Light You Up
REVIEW BY: Jason Warburg
ORIGINALLY PUBLISHED: 01/31/2012
It’s funny what will set you off. I have a hundred good reasons to praise this album, and only one not to—but I’m going to rant about the latter for a bit before I get to the former.
Shawn Mullins is a folk-rock troubadour of long standing, having cut his teeth on the local scene in his hometown of Atlanta, self-releasing a string of albums before signing with Columbia and abruptly hitting it big with his 1998 single “Lullaby.” The latter song, recorded for his major-label debut Soul’s Core, grew from his experiences in Hollywood when he was still touring solo out of the back of a van.
Fast-forward 12 years and five albums (the last four on more singer-songwriter-friendly indie label Vanguard). The kickoff song on 2010’s Light You Up is called “California,” and it’s is quite “Lullaby”-like in its spoken verses, anecdotal storytelling style, and swelling, propulsive choruses. I would like it quite a bit if not for one major flaw: the place that he describes in the song is *not* California.
The place he describes in the song is Los Angeles—or at least, an absurdly clichéd “Hotel California” fantasy version of it: “Fate would take them to LA County / And get them stuck in a traffic jam… Backstage at the Hollywood Bowl / They got the house in Topanga Canyon / Partied at the Viper Room… Well you see them down on the Sunset Strip / Trying’ so hard to be so hip / Manhattan Beach to Malibu / It’s all about the ocean view…” And “the 101”? An LA affectation that no self-respecting Californian living north of Santa Barbara would be caught dead using? C’mon, Shawn.

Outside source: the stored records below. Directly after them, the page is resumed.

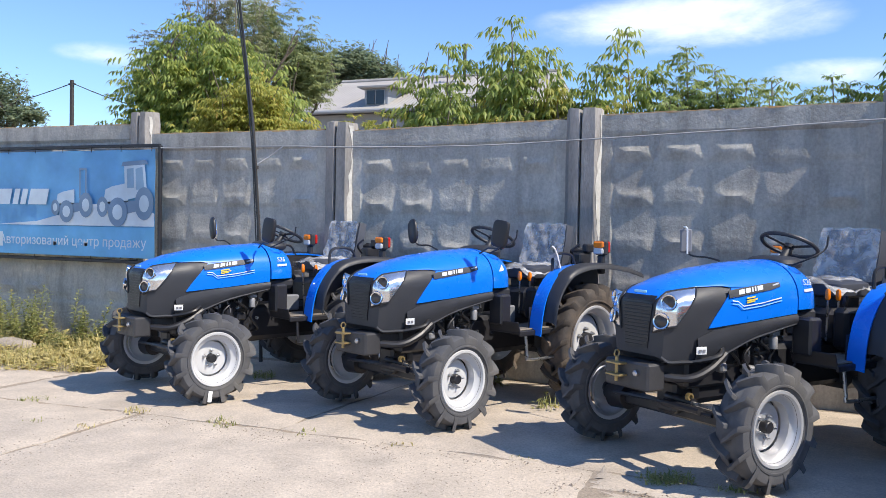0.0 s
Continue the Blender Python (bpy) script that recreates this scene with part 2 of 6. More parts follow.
M["pole_iron"] = material("pole_iron", (0.045, 0.04, 0.038), 0.7, vary=0.3, scale=9, bump=0.2)
M["bark"] = material("bark", (0.17, 0.13, 0.10), 0.9, vary=0.35, scale=18, bump=0.6, bump_scale=70)
M["twig"] = material("twig", (0.24, 0.19, 0.15), 0.9, vary=0.3, scale=14)
M["cab_trim"] = material("cab_trim", (0.010, 0.010, 0.012), 0.7, vary=0.1, scale=12)
M["dusty_mat"] = material("dusty_mat", (0.24, 0.205, 0.165), 0.9, vary=0.25, scale=14, second=(0.10, 0.09, 0.08), cover=0.6)
for key in ("rubber", "rubber_worn", "cab_trim"):
    M[key].node_tree.nodes["Principled BSDF"].inputs["Specular IOR Level"].default_value = 0.22

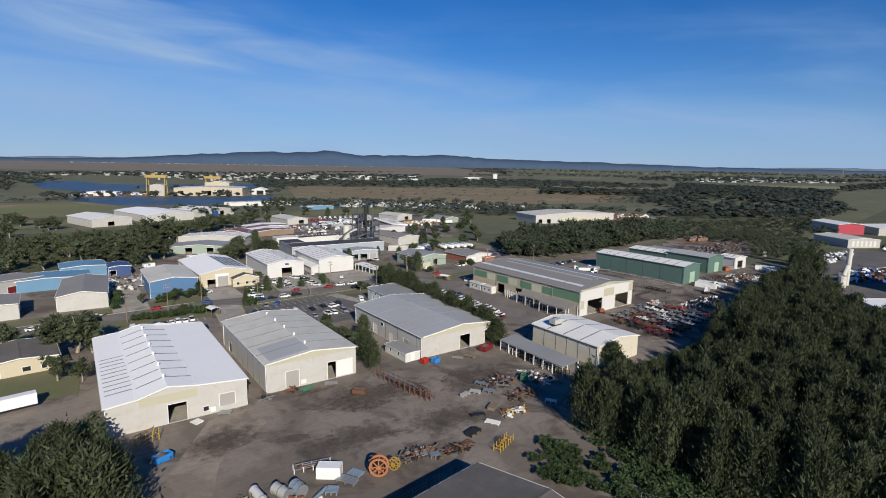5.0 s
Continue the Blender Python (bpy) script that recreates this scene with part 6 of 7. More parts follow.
# ---- asphalt plant and its long dark-roofed building ----
def plant_tower():
    t = thing("batching_plant", "grey steel batching tower with decks, chutes and conveyors", "plant", at(160, 311, -6, 0.05), "industrial plant")
    W, D, H = 15.0, 9.0, 24.0
    for x in (0, 5, 10, 15):
        for y in (0, D):
            part("column", Geo().box(x - 0.22, x + 0.22, y - 0.22, y + 0.22, 0, H if x < 11 else 16), "tower_grey", t)
    for k in range(1, 6):
        zz = k * 4.0
        x1 = 15 if zz < 17 else 10
        part("deck", Geo().box(-0.4, x1 + 0.4, -0.4, D + 0.4, zz - 0.12, zz), "tower_grey", t)
        part("rail", Geo().box(-0.4, x1 + 0.4, -0.45, -0.4, zz + 0.5, zz + 0.56).box(-0.4, x1 + 0.4, -0.45, -0.4, zz + 1.0, zz + 1.06).box(-0.45, -0.4, -0.4, D, zz + 1.0, zz + 1.06), "tower_grey", t)
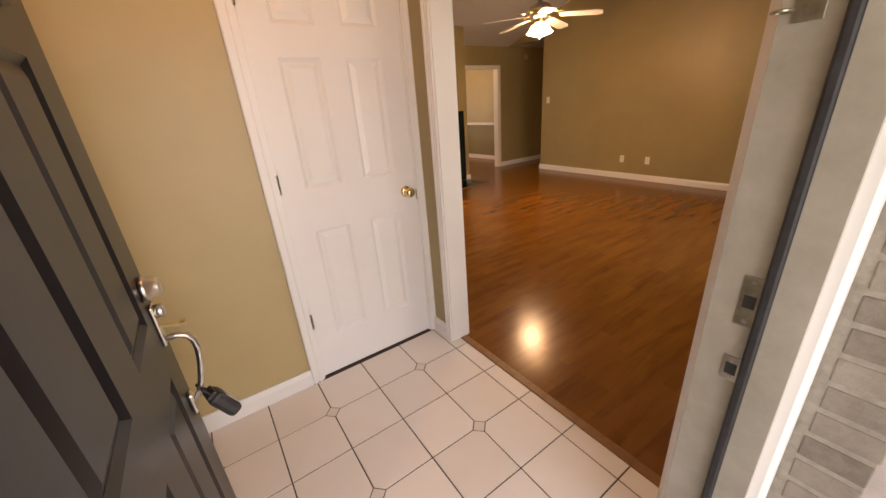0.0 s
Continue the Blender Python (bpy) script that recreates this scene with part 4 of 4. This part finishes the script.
laminate_floor = tagged(new("floor_laminate"), "glossy red-brown laminate plank floor", "floor", kind="structure")
AREAS = ((WX - 0.02, EX, SY, WEND - 0.001), (HX, 8.3, WEND - 0.001, NY), (DIN[0], DIN[1], NY, NY + 0.12), (DX0, DX1, NY + 0.12, DY))
row = 0
y = SY - 0.05
while y < DY:
    for ax0, ax1, ay0, ay1 in AREAS:
        y0, y1 = max(y, ay0), min(y + PW, ay1)
        if y1 - y0 < 0.004:
            continue
        start = -2.4 + (row * 0.41) % PL
        x = start
        while x < ax1:
            a, b = max(x, ax0), min(x + PL, ax1)
            if b - a > 0.01:
                plank(a, b, y0, y1)
            x += PL
    y += PW
    row += 1
structure("trim", box(B(), WX - 0.062, WX - 0.018, FOY[0] + 0.012, FOY[1] - 0.012, -0.011, 0.006, 0.004), STRIP, "wood strip between tile and laminate", "trim")
structure("trim", box(B(), KIT[0] + 0.012, KIT[1] - 0.012, NY - 0.02, NY + 0.022, -0.011, 0.006, 0.003), STRIP, "wood strip between laminate and kitchen floor", "trim")

# entry tiles: octagon-cut squares with small diamonds
GX, GY, PX, PY, CUT, GAP = 1.033, 1.0915, 0.259, 0.261, 0.035, 0.0028


def clip(poly, axis, limit, keep_low):
    out = []
    for i in range(len(poly)):
        p, q = poly[i - 1], poly[i]
        ip, iq = (p[axis] <= limit) == keep_low, (q[axis] <= limit) == keep_low
        if ip != iq:
            f = (limit - p[axis]) / (q[axis] - p[axis])
            out.append((p[0] + f * (q[0] - p[0]), p[1] + f * (q[1] - p[1])))
        if iq:
            out.append(q)
    return out


def floor_tile(poly, mat, name):
    bm = B()
    c = Vector((sum(p[0] for p in poly) / len(poly), sum(p[1] for p in poly) / len(poly), 0))
    lo, hi = [bm.verts.new((p[0], p[1], -0.004)) for p in poly], [bm.verts.new((p[0], p[1], -0.001)) for p in poly]
    cap = [bm.verts.new(Vector((p[0], p[1], 0)) + (c - Vector((p[0], p[1], 0))).normalized() * 0.002) for p in poly]
    bm.faces.new(cap)
    for a, b in ((lo, hi), (hi, cap)):
        for k in range(len(poly)):
            j = (k + 1) % len(poly)
            bm.faces.new((a[k], a[j], b[j], b[k]))
    bmesh.ops.recalc_face_normals(bm, faces=bm.faces)
    part(name, bm, mat, entry_floor)


X0, X1, Y0, Y1 = EWX, WX - 0.064, SY, CY
for i in range(-7, 3):
    for j in range(-4, 4):
        x0, x1, y0, y1 = GX + i * PX + GAP, GX + (i + 1) * PX - GAP, GY + j * PY + GAP, GY + (j + 1) * PY - GAP
        poly = []
        for x, y, di, dj, order in ((x0, y0, 0, 0, 0), (x1, y0, 1, 0, 1), (x1, y1, 1, 1, 0), (x0, y1, 0, 1, 1)):
            if (i + di) % 2 == 0 and (j + dj) % 2 == 0:
                ax, ay = (x, y + CUT * (1 - 2 * dj)), (x + CUT * (1 - 2 * di), y)
                poly += [ax, ay] if order == 0 else [ay, ax]
            else:
                poly.append((x, y))
        for axis, lim, low in ((0, X0, False), (0, X1, True), (1, Y0, False), (1, Y1, True)):
            if poly:
                poly = clip(poly, axis, lim, low)
        if len(poly) > 2 and max(p[0] for p in poly) - min(p[0] for p in poly) > 0.01 and max(p[1] for p in poly) - min(p[1] for p in poly) > 0.01:
            floor_tile(poly, TILE, "tile")
        if i % 2 == 0 and j % 2 == 0:
            gx, gy, r = GX + i * PX, GY + j * PY, CUT - 0.001
            if X0 + r < gx < X1 - r and Y0 + r < gy < Y1 - r:
                floor_tile([(gx + r, gy), (gx, gy + r), (gx - r, gy), (gx, gy - r)], DIAMOND, "diamond_tile")

# brick returns and front beside the door
brick_wall = tagged(new("wall_brick"), "weathered grey-brown brick wall outside the front door", "wall", kind="structure")
part("mortar_bed", box(B(), DOOR1 + 0.0805, 2.3, SY - 0.2895, SY - 0.142, -0.2, 2.5), MORTAR, brick_wall)
bl = mesh_of("brick", box(B(), -0.096, 0.096, -0.05, 0.05, -0.0275, 0.0275, 0.003), BRICK)
bs = mesh_of("brick", box(B(), -0.046, 0.046, -0.05, 0.05, -0.0275, 0.0275, 0.003), BRICK)
rng = random.Random(3)
for r in range(36):
    z = -0.15 + 0.0675 * r
    x = DOOR1 + 0.078
    if r % 2:
        b = new("brick", bs)
        b.parent, b.location = brick_wall, (x + 0.046, SY - 0.243 + rng.uniform(-0.002, 0.002), z)
        x += 0.102
    while x < 2.1:
        b = new("brick", bl)
        b.parent, b.location = brick_wall, (x + 0.096, SY - 0.243 + rng.uniform(-0.002, 0.002), z)
        x += 0.202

For someone who was born in San Francisco, has spent 44 of my 49 years living in Northern and Central California, and has never lived closer than 250 miles to the greater Los Angeles megalopolis (nor wanted to), this song is like a thousand fingernails on a thousand chalkboards. The idea that Los Angeles equals California is as ridiculous and, frankly, insulting as the idea that Miami equals Florida, or Anchorage equals Alaska. It’s lazy stereotyping of the kind that I thought a normally intelligent songwriter like Shawn Mullins would be above.
Worse yet, Mullins actually writes this song twice in one album and gets it wrong both times. “Tinseltown” feels like a gentler, mellower rewrite of “California,” but the chorus “I don’t want to go downtown tonight / The neon burns just a little too bright” draws repeated laughs, since anyone who has spent any time at all in the area knows that downtown LA at night is a ghostly cluster of empty office buildings. There is no neon in downtown LA, and in fact no reason anyone would ever go there after dark at all.
Let’s face it, despite claiming “I’m over tinseltown,” Mullins seems to have a major fixation with a fantasy version of LA that exists mostly in his head. What’s that about, dude?
Anyhow… my NorCal native’s visceral reaction to “California” should not cloud the issue for the non-NorCal listener. Light You Up is in every other respect a fine outing from the dependably appealing Mullins, full of artful musings (“Murphy’s Song”), sweet love songs (“I Knew A Girl”), and playful blues-folk (the title track). There’s a comfortable, dusky intimacy to Mullins’ voice that draws you in again and again, even when he’s busy showing off his range on numbers like “No Blue Sky” where he swerves back and forth between his earthy baritone and the soaring falsetto he often deploys to great effect.
The latter tune also underscores a key part of Mullins’ appeal; his observational songs can be rather sharp-tongued and sardonic, and he does a convincing blues, but his outlook is fundamentally sunny. Consider the chorus to “No Blue Sky”: “There’s no blue sky in my town lately / Everybody looks at the ground / I been distracted and no doubt crazy / But the sun never looked so pretty goin’ down.”
The other musical face of Mullins is the acoustic country-folk traditionalist, who comes to the forefront for two songs. “The Ghost Of Johnny Cash” is a well-framed tribute to The Man in Black (“Until I’m raisin’ hell in heaven / With the ghost of Johnny Cash”) from the pen of frequent Mullins co-writer Chuck Cannon, while “Catoosa County” is a Civil War historical narrative through the verses before Mullins neatly pivots the song at the chorus into an indictment of all war.
Mullins’ innate optimism dominates the last third of the album, as he seesaws from the snappy electric blues-funk of “You Make It Better” (“It’s all right, life is good / You make it better”) to the acoustic economic blues of “Can’t Remember Summer,” and back again for the closer, in which “Love Will Find A Way.” Indeed.
In sum, for this fine if momentarily misguided effort, I am pleased to award Mr. Shawn Mullins an enthusiastic B+ and a standing offer to show him around the 97% of the state of California that appears to have escaped his attention up until now.